Sadly, I didn’t have a good food childhood. Once my parents divorced, it was mostly canned stuff my mother (or I) prepared, since the only one who cooked was my father. My mother would make the occasional meatloaf, with packaged breadcrumbs and Heinz ketchup. That was pretty much it except for the holidays when all the vegetables we ate would be canned. String beans. Corn. Beets. I wasn’t a fan of any of them, especially the beets. Oye. I thought canned beets were disgusting. I know she tried. She just wasn’t a cook. (Apparently, I wasn’t the only one who didn’t like them.)
Cut to living in New York City, and a very awkward young man walking through the Union Square Farmers Market. I would only buy potatoes, not sure what else to purchase or do with any of it. I was fairly ignorant of food, until I started working in restaurants. First as a waiter; then, as a bartender. Not only was I learning how to do pattern-making (it went the way of geometry) while attending Fashion Institute of Technology, but I began to acquire knowledge of food and drink. A lot about the drinking. One of my favorite sayings was and still is, “Pour me into a cab.” I learned about wine while working at Soho Kitchen & Bar as well as scotch, cognacs, gins, and beer. We sold over 110 wines by the glass, 60 types of bottled beers with 24 on tap and all could which would be paired with simple bar food, like Spicy Buffalo Wings, pizzas, easy salads. But the star was the grape: chardonnay, cabernet, merlot. The restaurant had on the menu a Grilled Chicken Salad with Roasted Beets. It was a fairly simple meal of grilled chicken breast sliced against the grain, on a bed of mixed greens with roasted beets in a mustard vinaigrette.

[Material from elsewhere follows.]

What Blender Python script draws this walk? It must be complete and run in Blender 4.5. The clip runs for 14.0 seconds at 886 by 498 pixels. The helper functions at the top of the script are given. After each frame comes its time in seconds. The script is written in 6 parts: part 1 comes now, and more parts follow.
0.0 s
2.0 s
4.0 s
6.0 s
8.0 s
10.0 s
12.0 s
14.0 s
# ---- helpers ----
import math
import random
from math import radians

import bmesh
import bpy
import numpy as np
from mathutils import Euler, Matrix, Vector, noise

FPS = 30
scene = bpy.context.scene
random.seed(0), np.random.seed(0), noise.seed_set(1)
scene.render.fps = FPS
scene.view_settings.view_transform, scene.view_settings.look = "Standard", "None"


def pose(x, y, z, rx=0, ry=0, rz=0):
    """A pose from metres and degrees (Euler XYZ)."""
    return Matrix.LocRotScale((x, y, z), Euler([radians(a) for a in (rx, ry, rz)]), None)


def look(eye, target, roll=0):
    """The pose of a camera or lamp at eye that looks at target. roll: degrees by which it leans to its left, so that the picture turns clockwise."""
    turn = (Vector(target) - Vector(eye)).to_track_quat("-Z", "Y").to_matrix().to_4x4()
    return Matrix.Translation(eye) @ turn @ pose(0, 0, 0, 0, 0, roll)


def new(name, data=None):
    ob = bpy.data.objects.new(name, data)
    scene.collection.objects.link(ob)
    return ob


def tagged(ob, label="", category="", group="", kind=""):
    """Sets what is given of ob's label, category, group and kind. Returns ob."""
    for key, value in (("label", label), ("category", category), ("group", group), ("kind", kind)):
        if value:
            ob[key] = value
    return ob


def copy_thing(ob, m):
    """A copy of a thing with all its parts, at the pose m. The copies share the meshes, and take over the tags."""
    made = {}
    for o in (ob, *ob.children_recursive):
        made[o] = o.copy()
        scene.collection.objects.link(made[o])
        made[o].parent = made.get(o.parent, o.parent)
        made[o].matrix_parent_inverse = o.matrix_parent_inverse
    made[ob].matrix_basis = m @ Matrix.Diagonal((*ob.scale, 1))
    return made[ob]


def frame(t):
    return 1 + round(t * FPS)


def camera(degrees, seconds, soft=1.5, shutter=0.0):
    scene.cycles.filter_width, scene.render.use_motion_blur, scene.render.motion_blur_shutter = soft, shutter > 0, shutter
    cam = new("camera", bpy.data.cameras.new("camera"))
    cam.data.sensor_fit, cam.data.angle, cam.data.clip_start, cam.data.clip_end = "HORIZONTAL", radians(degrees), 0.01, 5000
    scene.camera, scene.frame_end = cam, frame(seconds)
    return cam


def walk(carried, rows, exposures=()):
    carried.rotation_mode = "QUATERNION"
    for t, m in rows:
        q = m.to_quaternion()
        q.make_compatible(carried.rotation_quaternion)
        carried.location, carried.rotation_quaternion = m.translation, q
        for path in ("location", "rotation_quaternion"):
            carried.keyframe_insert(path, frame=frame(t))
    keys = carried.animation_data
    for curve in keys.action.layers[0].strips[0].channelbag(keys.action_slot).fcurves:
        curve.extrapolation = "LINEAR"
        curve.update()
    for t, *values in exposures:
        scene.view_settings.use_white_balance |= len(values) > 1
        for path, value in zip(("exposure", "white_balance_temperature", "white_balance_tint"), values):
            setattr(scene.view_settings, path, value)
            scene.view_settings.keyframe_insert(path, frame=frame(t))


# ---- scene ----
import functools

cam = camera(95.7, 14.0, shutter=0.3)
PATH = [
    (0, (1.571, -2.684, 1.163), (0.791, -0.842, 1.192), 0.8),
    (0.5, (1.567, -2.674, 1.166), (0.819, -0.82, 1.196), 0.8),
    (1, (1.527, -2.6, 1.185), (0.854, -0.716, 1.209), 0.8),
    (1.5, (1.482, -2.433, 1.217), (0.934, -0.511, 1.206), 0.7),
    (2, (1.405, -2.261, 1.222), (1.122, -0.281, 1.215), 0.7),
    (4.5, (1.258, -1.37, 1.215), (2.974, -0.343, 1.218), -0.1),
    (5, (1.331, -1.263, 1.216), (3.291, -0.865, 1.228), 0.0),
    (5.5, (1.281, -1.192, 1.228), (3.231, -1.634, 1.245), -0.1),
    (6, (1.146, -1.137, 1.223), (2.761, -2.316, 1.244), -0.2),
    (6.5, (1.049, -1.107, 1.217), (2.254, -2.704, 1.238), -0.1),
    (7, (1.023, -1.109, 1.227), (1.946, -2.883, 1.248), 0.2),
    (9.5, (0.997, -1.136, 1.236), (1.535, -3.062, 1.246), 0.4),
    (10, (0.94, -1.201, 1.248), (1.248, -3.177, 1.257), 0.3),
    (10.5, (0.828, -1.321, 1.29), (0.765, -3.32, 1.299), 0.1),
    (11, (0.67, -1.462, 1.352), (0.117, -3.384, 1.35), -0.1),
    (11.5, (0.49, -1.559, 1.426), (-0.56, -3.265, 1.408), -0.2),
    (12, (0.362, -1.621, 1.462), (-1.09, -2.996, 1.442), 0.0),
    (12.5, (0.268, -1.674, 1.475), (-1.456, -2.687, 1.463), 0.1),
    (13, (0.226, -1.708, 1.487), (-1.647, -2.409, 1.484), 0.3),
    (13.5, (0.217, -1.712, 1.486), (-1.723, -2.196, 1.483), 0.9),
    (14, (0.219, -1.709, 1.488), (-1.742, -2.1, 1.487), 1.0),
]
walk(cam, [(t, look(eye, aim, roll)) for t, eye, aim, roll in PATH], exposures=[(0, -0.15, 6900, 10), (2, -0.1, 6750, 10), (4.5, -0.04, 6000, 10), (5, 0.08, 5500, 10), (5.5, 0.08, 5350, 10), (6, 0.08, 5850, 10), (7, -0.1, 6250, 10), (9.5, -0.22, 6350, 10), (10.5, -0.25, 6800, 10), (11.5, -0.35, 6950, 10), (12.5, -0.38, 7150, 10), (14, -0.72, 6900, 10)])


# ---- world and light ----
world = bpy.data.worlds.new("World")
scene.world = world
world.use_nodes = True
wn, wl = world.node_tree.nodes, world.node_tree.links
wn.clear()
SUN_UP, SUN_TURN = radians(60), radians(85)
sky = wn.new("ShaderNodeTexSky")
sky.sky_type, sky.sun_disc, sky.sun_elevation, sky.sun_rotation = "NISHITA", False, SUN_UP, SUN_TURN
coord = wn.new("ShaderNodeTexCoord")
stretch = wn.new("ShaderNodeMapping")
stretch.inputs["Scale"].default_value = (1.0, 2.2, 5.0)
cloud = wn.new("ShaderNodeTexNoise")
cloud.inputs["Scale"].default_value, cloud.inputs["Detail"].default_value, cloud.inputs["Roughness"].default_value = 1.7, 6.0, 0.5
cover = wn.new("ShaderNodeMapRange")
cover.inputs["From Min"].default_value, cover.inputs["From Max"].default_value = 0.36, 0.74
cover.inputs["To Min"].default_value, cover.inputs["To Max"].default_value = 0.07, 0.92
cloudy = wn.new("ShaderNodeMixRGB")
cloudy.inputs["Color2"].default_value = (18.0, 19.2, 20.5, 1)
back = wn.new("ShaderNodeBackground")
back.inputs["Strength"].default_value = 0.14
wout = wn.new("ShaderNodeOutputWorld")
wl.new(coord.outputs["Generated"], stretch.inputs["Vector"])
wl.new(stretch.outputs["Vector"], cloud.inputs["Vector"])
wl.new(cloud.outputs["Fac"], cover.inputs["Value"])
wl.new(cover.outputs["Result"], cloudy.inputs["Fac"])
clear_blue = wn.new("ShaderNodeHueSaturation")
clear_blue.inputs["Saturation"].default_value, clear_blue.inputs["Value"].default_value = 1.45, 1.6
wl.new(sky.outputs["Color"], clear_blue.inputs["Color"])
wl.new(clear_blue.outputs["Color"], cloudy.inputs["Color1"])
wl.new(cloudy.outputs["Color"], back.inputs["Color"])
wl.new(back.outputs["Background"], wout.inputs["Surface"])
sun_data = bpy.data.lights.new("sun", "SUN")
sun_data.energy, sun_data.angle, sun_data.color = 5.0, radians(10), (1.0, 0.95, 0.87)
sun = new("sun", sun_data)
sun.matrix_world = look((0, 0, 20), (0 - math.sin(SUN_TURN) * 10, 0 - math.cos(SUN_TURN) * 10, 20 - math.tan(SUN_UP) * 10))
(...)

But it was the beets that I ate. And ate. And ate. I realized that when cooked properly, they have a sweet, buttery quality with a chewy, yielding texture. I loved them. Their colors are brilliant hues such as a bright orangey, yellow which is tantamount to the color of a fall sunset or the purple, reddish color that reminds me of exotic, richly colored Indian batiks.
Now, I cook them all the time and love every minute of it…and the beet goes on….
Let’s make some beets.
1. Preheat the oven to 400°F. While the oven gets up to speed, cut off the beet leaves and save them for a salad the next day. Wash the beets thoroughly and cut up the large ones in quarters, then wrap them loosely in foil. No need to dry the beets before wrapping.
2. Place the wrapped beets on a baking sheet and roast for 50-60 minutes.
3. Let the beets cool before handling them. Using a paper towel, rub the skin off. It should come off easily.
4. Now, cut them up to eat. My favorite thing is to dress them with a little olive oil and mix them into a salad of butter lettuce, bleu cheese and filberts with garlic chives. Awesome!!!